Short problem — Leave the pictures out and retype the lines from the beginning through the line with "from math import radians", both ends included.

Data section —

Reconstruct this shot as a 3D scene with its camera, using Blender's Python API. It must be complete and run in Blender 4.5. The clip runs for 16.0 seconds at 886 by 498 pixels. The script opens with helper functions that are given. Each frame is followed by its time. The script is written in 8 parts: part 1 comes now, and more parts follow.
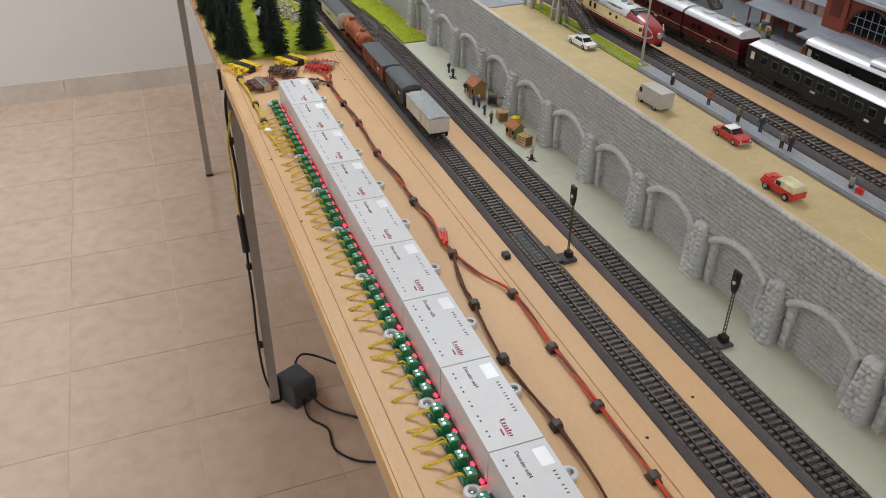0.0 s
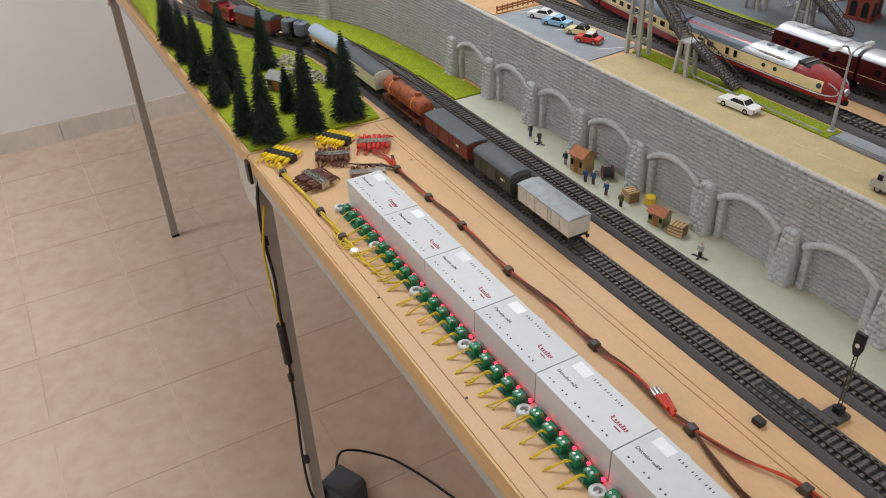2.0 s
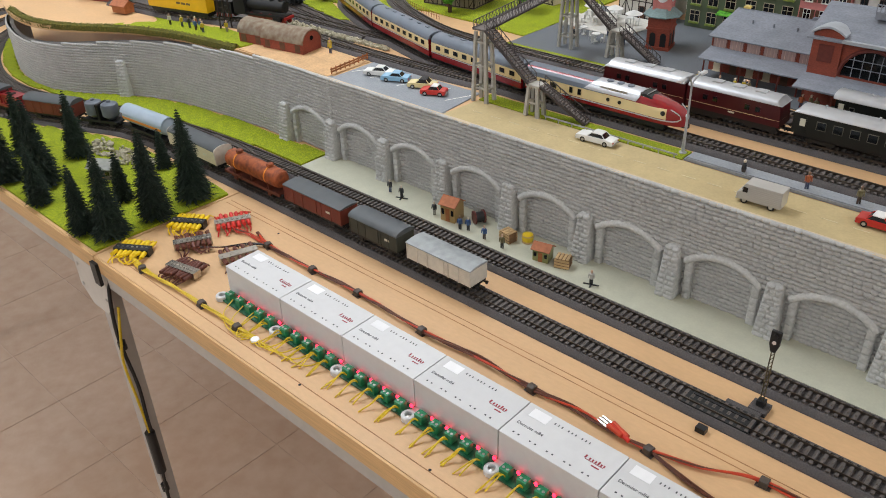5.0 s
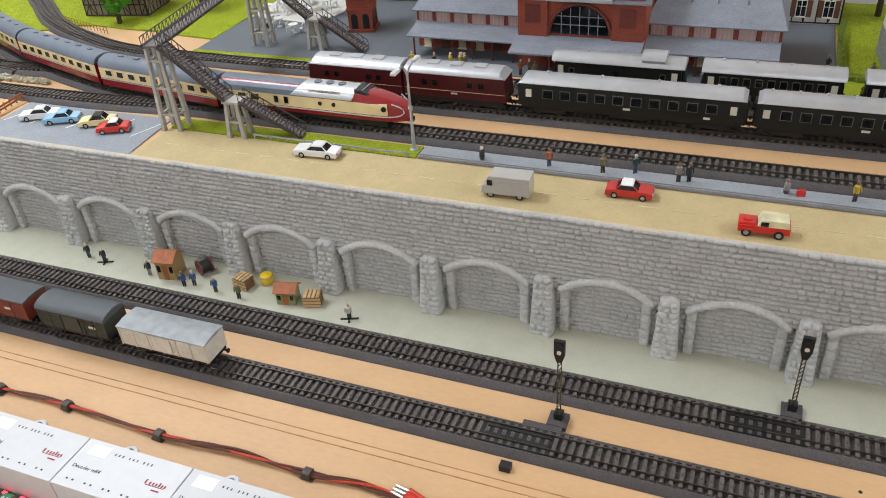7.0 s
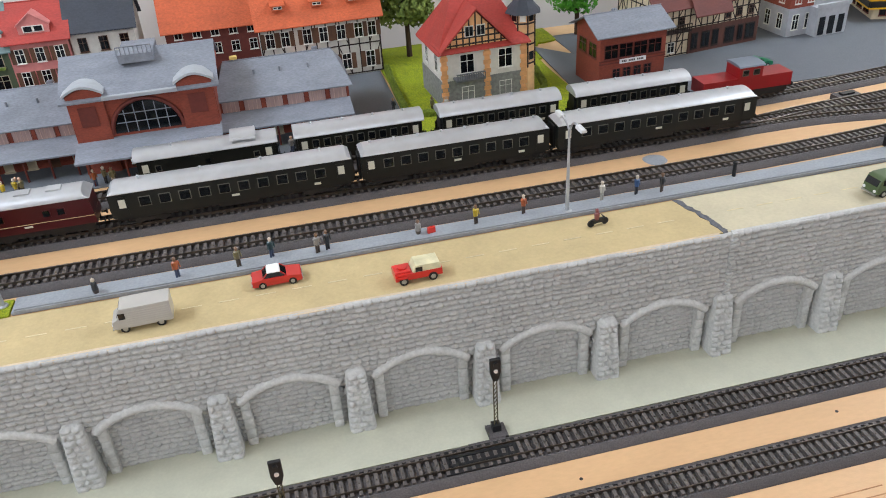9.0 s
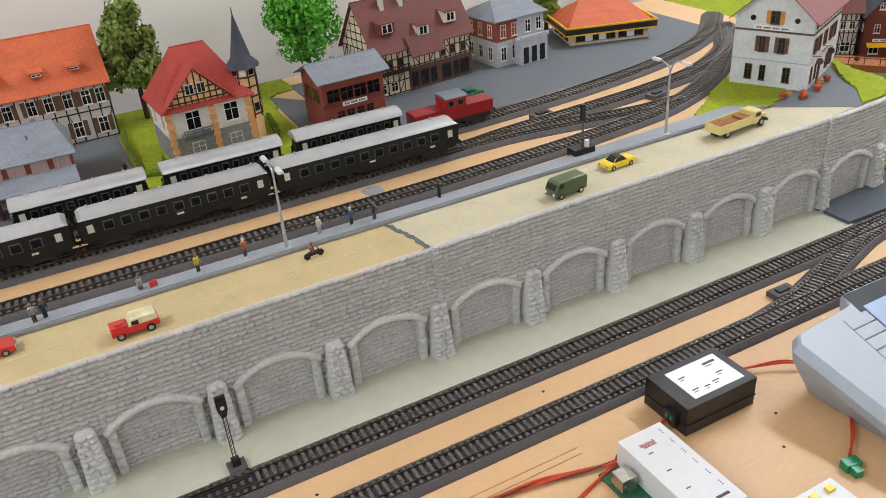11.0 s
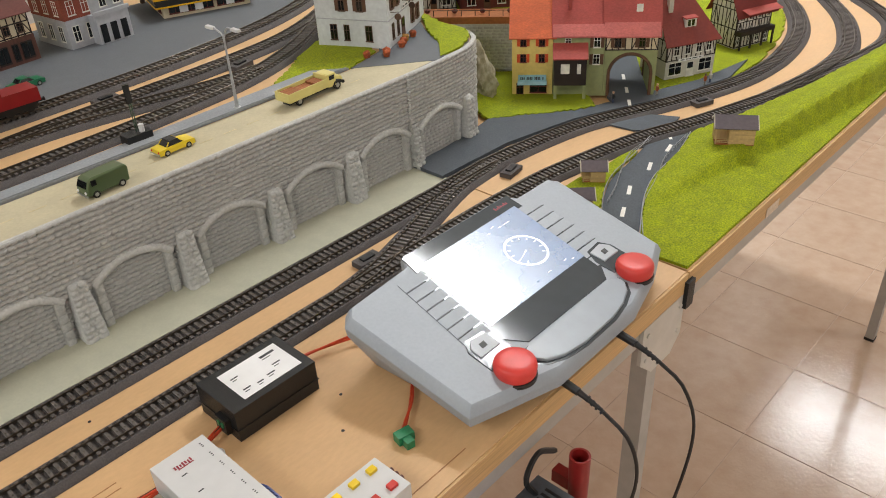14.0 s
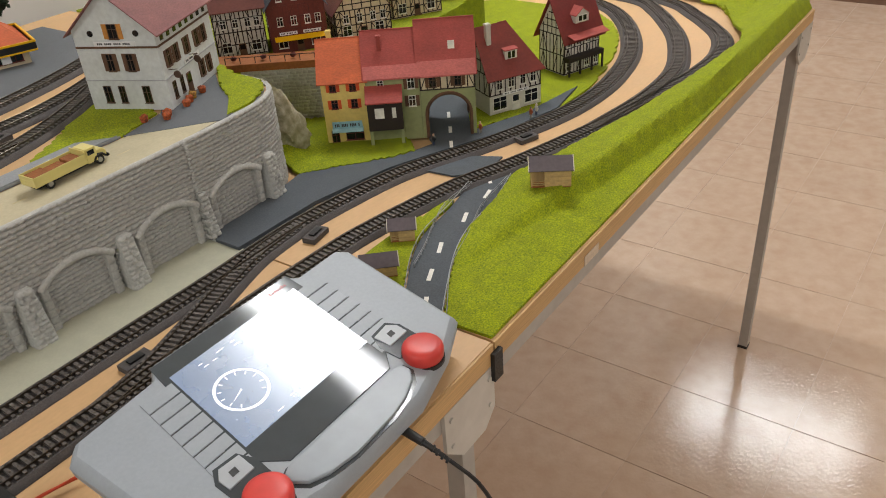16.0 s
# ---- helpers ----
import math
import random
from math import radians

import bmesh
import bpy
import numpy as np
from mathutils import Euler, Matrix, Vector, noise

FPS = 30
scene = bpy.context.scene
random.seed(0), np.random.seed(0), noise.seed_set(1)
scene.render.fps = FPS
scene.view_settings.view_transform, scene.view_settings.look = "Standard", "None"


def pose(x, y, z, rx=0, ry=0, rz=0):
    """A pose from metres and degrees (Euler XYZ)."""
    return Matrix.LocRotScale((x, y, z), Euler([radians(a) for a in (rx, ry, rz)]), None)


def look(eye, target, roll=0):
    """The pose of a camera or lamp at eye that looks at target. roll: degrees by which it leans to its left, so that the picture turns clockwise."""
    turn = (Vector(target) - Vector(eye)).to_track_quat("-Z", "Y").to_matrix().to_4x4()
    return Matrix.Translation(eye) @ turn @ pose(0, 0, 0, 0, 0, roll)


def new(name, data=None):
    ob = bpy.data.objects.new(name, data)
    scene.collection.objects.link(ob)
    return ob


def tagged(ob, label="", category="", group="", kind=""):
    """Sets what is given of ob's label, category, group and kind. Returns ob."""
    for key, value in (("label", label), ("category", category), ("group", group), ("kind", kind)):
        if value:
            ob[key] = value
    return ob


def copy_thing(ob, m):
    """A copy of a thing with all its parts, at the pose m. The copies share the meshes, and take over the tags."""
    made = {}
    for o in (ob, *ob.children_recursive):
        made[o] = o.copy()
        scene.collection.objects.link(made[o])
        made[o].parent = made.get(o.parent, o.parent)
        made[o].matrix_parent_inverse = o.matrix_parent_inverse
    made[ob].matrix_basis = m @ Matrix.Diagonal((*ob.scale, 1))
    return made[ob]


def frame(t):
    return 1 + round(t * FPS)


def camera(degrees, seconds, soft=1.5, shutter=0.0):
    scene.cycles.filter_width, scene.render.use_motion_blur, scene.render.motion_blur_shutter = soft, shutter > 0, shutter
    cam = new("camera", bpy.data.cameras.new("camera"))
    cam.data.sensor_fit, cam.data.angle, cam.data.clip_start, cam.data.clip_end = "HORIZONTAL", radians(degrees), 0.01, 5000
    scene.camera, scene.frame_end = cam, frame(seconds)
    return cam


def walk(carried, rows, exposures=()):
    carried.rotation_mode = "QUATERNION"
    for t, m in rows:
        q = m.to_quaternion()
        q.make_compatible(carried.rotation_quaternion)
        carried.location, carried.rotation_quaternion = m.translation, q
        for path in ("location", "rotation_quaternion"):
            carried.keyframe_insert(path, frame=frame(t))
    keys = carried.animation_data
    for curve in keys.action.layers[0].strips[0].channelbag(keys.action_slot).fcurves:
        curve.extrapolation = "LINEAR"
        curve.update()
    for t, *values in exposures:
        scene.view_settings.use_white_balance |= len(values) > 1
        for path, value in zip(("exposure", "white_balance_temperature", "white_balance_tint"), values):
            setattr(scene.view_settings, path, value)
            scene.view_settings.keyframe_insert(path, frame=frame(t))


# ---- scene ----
cam = camera(57.92, 16.0, soft=1.0)
EXPOSURES = [(0, -0.2, 6350, 10), (2.5, -0.18, 6350, 10), (5.5, -0.05, 6400, 10), (7, 0.14, 6250, 10), (8, 0.42, 6000, 10), (8.5, 0.4, 6000, 10), (11, 0.27, 6350, 10), (12.5, 0.12, 6600, 10), (13.5, 0.07, 6850, 10), (14.2, -0.1, 7000, 10), (15, -0.28, 7050, 10), (16, -0.28, 7050, 10)]
PATH = [
    (0, (0.7420, -0.5478, 1.4185), (-0.8274, 0.0600, 0.3379), 0.59),
    (0.5, (0.6280, -0.5210, 1.4246), (-0.9298, 0.0285, 0.2970), -0.69),
    (1, (0.5691, -0.5621, 1.4370), (-0.9755, 0.0348, 0.3154), -2.08),
    (1.5, (0.4216, -0.6600, 1.4335), (-1.0301, 0.0954, 0.2837), -1.51),
    (2, (0.3392, -0.6761, 1.4444), (-1.1263, 0.1003, 0.3266), -2.43),
    (2.5, (0.2883, -0.7213, 1.4589), (-1.1534, 0.1214, 0.3582), -2.70),
    (3.1, (0.2252, -0.7806, 1.4464), (-1.1324, 0.2098, 0.3619), -1.65),
    (5.3, (0.2335, -0.7699, 1.4688), (-0.8969, 0.5173, 0.4366), -2.25),
    (5.5, (0.2324, -0.7643, 1.4707), (-0.8621, 0.5623, 0.4498), -2.42),
    (6, (0.2158, -0.7518, 1.4677), (-0.7718, 0.6552, 0.4454), -2.66),
    (6.5, (0.1959, -0.6991, 1.4536), (-0.6507, 0.7738, 0.3981), -3.65),
    (7, (0.1699, -0.6280, 1.4442), (-0.4949, 0.8845, 0.3171), -4.63),
    (7.5, (0.1562, -0.5790, 1.4526), (-0.3150, 0.9943, 0.3111), -4.27),
    (8, (0.1409, -0.5666, 1.4522), (-0.0651, 1.0485, 0.2908), -3.68),
    (8.5, (0.1132, -0.5627, 1.4565), (0.1990, 1.0762, 0.3135), -4.72),
    (8.7, (0.0927, -0.5650, 1.4397), (0.2973, 1.0941, 0.3419), -4.23),
    (10.8, (0.1704, -0.6627, 1.4496), (0.8867, 0.9220, 0.4618), -4.79),
    (11, (0.1856, -0.6672, 1.4512), (0.9449, 0.8966, 0.4624), -4.60),
    (11.5, (0.2167, -0.6733, 1.4452), (1.0917, 0.8338, 0.4639), -4.04),
    (12, (0.2439, -0.6811, 1.4435), (1.2099, 0.7649, 0.4555), -3.39),
    (12.5, (0.3051, -0.6915, 1.4340), (1.3146, 0.7150, 0.4326), -3.95),
    (13, (0.3502, -0.6951, 1.4258), (1.4229, 0.6437, 0.3977), -3.75),
    (13.5, (0.3658, -0.7184, 1.4095), (1.5162, 0.5301, 0.3524), -3.26),
    (14, (0.4019, -0.7336, 1.4108), (1.6082, 0.4388, 0.3290), -3.06),
    (14.5, (0.4751, -0.7475, 1.4064), (1.7053, 0.3937, 0.3181), -3.57),
    (15, (0.5333, -0.7617, 1.4085), (1.7992, 0.3474, 0.3281), -4.54),
    (15.5, (0.5624, -0.7678, 1.4073), (1.8759, 0.2952, 0.3374), -4.42),
    (16, (0.5832, -0.7710, 1.4108), (1.9312, 0.2527, 0.3455), -4.43),
]
walk(cam, [(t, look(eye, target, roll)) for t, eye, target, roll in PATH], EXPOSURES)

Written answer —
Reconstruct this shot as a 3D scene with its camera, using Blender's Python API. It must be complete and run in Blender 4.5. The clip runs for 16.0 seconds at 886 by 498 pixels. The script opens with helper functions that are given. Each frame is followed by its time. The script is written in 8 parts: part 1 comes now, and more parts follow.
0.0 s
2.0 s
5.0 s
7.0 s
9.0 s
11.0 s
14.0 s
16.0 s
# ---- helpers ----
import math
import random
from math import radians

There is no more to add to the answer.